##### Data excerpt #####

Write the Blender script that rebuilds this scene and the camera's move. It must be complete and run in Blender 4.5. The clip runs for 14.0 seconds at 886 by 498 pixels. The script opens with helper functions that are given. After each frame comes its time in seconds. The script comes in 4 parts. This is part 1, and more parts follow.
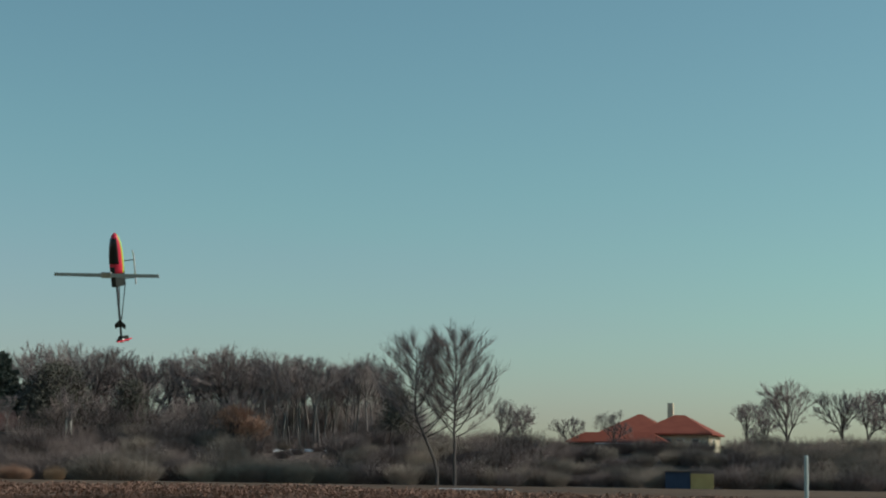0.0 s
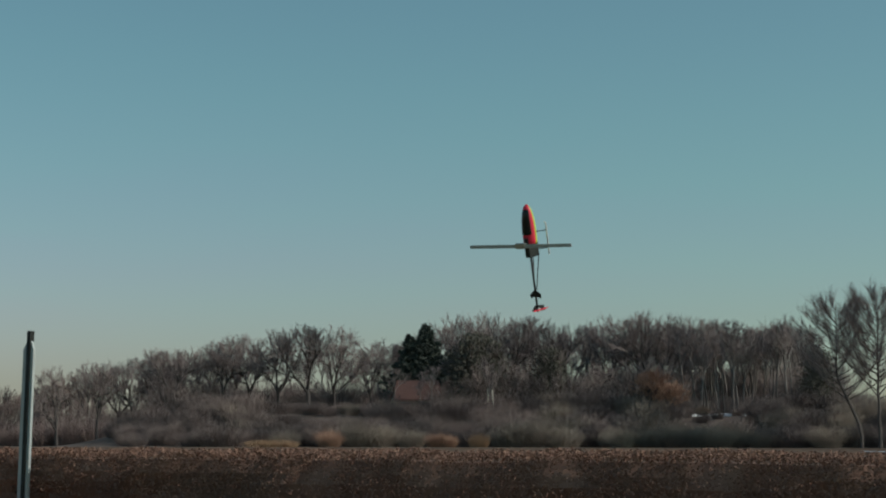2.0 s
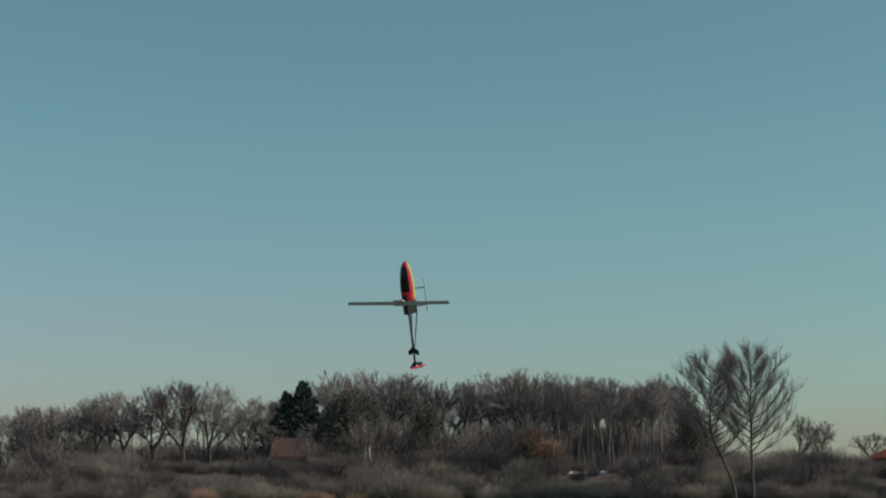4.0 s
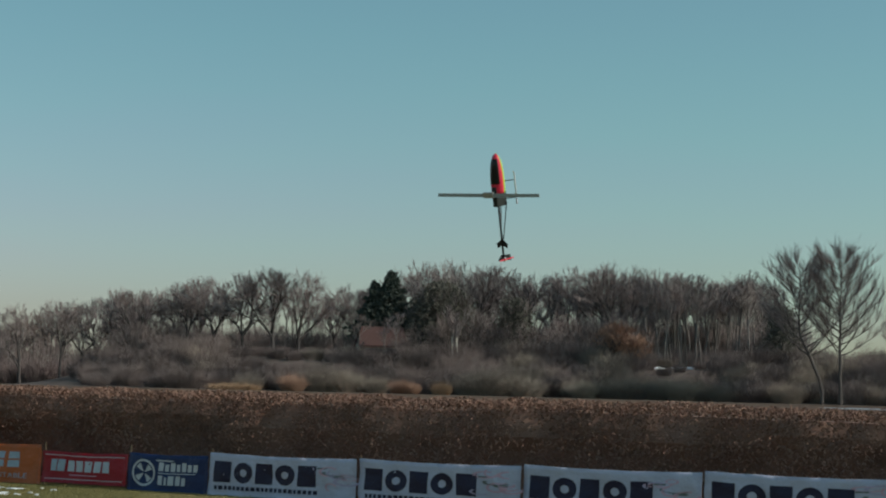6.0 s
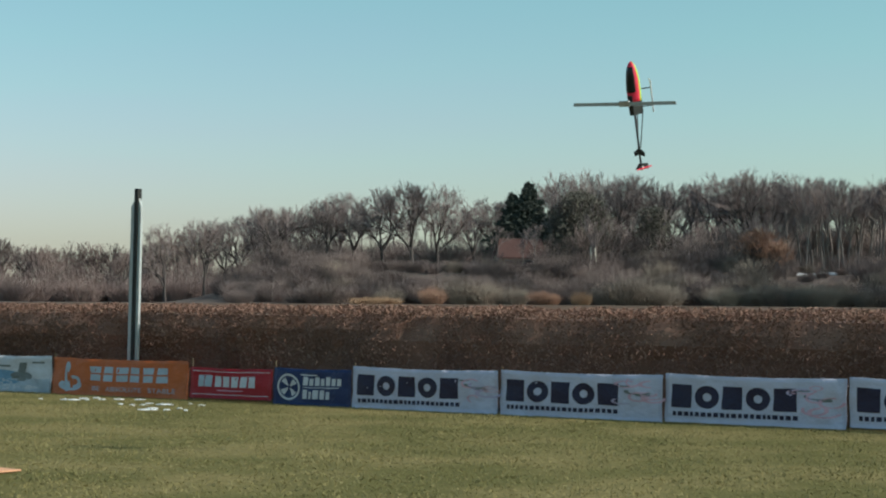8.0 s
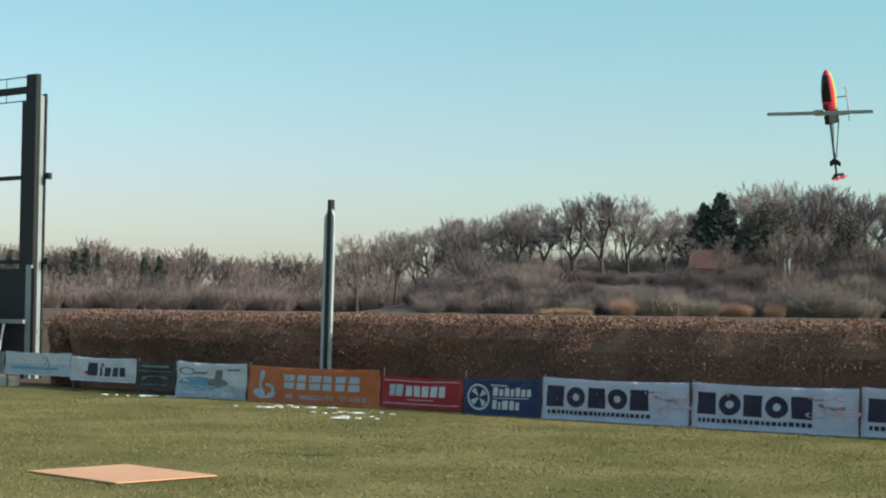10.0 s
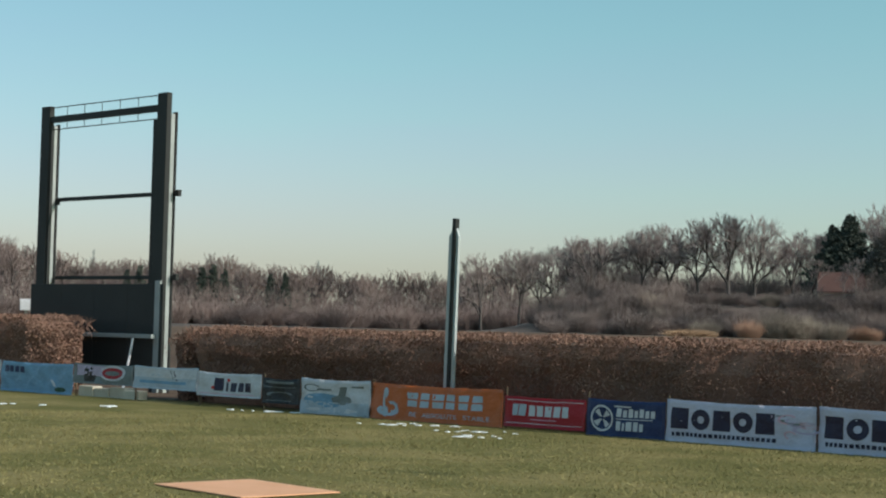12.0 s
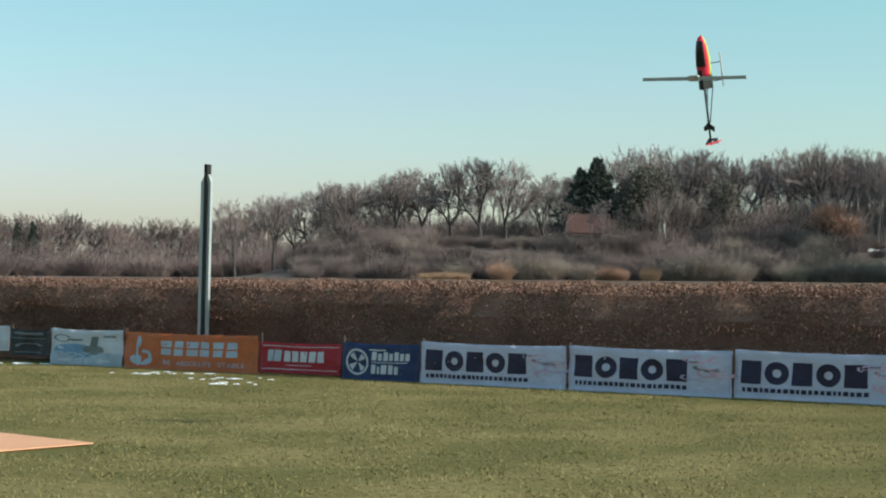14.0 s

#####

> **Task goal**
Could you repeat all of the material exactly? Pictures should not be copied.

> **Response below**
Write the Blender script that rebuilds this scene and the camera's move. It must be complete and run in Blender 4.5. The clip runs for 14.0 seconds at 886 by 498 pixels. The script opens with helper functions that are given. After each frame comes its time in seconds. The script comes in 4 parts. This is part 1, and more parts follow.
0.0 s
2.0 s
4.0 s
6.0 s
8.0 s
10.0 s
12.0 s
14.0 s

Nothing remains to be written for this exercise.